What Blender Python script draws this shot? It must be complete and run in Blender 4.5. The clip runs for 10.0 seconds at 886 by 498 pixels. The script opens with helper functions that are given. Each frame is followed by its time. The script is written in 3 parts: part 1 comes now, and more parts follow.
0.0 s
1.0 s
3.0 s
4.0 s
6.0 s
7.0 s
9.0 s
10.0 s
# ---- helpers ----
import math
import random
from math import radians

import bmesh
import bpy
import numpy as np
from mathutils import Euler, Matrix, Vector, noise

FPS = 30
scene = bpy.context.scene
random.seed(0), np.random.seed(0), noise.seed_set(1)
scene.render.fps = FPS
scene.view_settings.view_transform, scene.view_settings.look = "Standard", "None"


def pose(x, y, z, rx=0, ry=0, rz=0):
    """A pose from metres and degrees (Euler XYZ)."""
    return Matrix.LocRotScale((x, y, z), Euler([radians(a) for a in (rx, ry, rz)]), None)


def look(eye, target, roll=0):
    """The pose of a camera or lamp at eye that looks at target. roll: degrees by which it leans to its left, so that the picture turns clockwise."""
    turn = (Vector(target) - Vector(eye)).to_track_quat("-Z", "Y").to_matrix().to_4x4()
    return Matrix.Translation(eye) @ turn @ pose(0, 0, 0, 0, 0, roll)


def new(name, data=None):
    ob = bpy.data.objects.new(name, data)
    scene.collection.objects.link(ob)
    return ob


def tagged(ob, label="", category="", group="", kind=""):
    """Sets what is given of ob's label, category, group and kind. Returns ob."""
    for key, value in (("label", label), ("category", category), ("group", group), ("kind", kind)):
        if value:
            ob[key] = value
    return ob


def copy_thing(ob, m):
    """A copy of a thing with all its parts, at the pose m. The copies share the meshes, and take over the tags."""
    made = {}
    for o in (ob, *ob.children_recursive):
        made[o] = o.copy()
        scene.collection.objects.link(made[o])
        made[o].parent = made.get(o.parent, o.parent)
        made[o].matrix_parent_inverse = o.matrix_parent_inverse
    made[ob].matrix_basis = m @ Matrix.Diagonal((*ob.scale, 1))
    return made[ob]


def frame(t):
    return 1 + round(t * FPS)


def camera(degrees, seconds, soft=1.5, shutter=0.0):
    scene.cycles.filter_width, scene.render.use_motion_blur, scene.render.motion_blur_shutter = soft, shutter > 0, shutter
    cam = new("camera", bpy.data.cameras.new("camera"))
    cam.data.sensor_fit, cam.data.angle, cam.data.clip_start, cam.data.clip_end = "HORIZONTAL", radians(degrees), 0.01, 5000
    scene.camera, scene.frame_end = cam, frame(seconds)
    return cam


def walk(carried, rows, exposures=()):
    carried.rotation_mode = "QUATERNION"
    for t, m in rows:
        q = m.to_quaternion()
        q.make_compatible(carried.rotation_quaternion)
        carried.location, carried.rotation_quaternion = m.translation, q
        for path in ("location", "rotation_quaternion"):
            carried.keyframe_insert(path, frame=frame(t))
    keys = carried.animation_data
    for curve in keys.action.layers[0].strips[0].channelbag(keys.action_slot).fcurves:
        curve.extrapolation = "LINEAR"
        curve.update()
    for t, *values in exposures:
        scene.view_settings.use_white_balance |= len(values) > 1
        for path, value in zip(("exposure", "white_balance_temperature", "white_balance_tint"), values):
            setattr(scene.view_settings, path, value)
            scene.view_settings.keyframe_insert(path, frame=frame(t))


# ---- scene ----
*****
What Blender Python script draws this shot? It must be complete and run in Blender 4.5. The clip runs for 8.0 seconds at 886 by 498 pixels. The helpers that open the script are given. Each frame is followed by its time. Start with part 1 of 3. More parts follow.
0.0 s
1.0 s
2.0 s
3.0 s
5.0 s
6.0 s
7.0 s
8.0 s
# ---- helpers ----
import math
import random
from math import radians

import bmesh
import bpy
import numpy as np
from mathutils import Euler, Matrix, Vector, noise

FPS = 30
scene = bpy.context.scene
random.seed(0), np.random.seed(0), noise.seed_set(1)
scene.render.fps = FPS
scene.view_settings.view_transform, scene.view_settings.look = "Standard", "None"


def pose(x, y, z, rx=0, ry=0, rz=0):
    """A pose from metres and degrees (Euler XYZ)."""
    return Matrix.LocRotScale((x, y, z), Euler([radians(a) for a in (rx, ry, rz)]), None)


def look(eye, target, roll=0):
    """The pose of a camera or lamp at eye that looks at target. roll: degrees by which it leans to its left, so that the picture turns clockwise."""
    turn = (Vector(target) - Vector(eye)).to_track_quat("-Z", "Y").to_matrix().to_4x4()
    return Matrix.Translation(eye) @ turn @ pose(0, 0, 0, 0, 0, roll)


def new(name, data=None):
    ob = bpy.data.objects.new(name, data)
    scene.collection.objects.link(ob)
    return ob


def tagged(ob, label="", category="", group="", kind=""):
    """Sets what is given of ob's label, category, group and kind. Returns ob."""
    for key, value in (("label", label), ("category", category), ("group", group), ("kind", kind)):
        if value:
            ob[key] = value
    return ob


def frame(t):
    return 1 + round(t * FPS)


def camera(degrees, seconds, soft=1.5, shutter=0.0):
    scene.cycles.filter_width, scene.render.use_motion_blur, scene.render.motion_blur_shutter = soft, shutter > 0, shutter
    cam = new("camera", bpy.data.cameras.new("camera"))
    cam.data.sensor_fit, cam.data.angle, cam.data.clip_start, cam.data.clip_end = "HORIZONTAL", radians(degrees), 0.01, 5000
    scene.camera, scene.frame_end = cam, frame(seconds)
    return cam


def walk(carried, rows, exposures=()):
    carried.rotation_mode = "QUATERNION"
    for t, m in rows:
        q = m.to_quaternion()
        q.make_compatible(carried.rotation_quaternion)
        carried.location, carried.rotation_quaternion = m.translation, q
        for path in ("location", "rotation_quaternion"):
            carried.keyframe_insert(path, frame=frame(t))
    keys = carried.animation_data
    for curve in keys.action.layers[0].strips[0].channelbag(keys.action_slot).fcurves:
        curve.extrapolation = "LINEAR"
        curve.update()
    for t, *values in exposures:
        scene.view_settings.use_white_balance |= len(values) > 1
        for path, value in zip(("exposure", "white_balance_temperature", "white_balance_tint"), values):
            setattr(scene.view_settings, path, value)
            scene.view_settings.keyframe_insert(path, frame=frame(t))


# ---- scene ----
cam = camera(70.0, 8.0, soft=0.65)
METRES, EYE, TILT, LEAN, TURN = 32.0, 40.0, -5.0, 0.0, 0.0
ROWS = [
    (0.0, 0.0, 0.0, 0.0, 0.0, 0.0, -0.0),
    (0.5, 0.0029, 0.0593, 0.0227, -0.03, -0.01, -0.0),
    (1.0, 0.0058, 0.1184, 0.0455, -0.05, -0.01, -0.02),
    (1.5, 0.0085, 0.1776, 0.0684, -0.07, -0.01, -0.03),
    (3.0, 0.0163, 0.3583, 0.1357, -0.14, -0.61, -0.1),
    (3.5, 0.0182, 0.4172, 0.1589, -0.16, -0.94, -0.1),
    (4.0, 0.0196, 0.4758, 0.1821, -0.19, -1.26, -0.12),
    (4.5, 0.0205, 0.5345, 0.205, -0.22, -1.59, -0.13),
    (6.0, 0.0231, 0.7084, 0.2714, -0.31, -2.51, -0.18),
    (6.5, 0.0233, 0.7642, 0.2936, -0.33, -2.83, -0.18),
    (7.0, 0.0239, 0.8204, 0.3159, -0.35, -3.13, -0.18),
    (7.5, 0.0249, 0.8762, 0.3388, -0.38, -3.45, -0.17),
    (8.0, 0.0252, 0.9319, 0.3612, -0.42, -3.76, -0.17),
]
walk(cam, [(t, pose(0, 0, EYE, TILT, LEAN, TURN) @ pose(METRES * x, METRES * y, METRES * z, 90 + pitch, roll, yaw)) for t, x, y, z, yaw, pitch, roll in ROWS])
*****
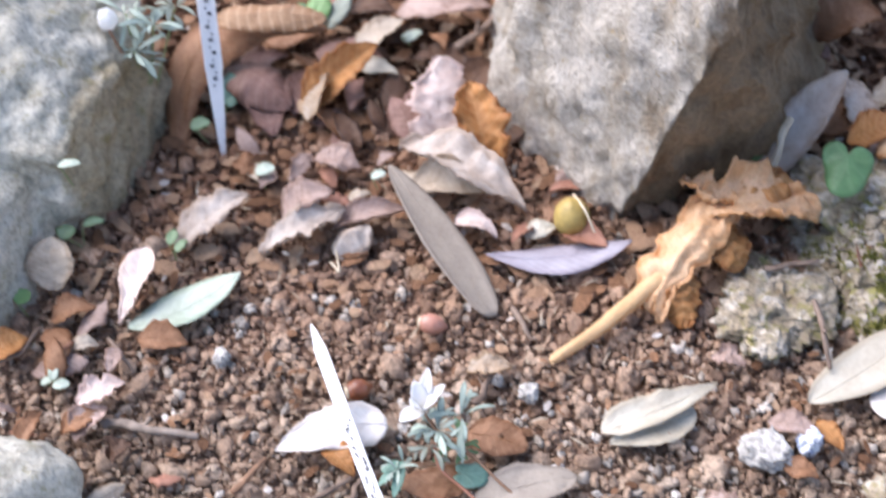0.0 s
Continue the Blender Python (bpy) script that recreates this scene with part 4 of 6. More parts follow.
*****
REQUIRED WORK:
Copy out all lines from the material above that contain the string "Python".

ANSWER TO THIS EXERCISE:
What Blender Python script draws this shot? It must be complete and run in Blender 4.5. The clip runs for 10.0 seconds at 886 by 498 pixels. The script opens with helper functions that are given. Each frame is followed by its time. The script is written in 3 parts: part 1 comes now, and more parts follow.
What Blender Python script draws this shot? It must be complete and run in Blender 4.5. The clip runs for 8.0 seconds at 886 by 498 pixels. The helpers that open the script are given. Each frame is followed by its time. Start with part 1 of 3. More parts follow.
Continue the Blender Python (bpy) script that recreates this scene with part 4 of 6. More parts follow.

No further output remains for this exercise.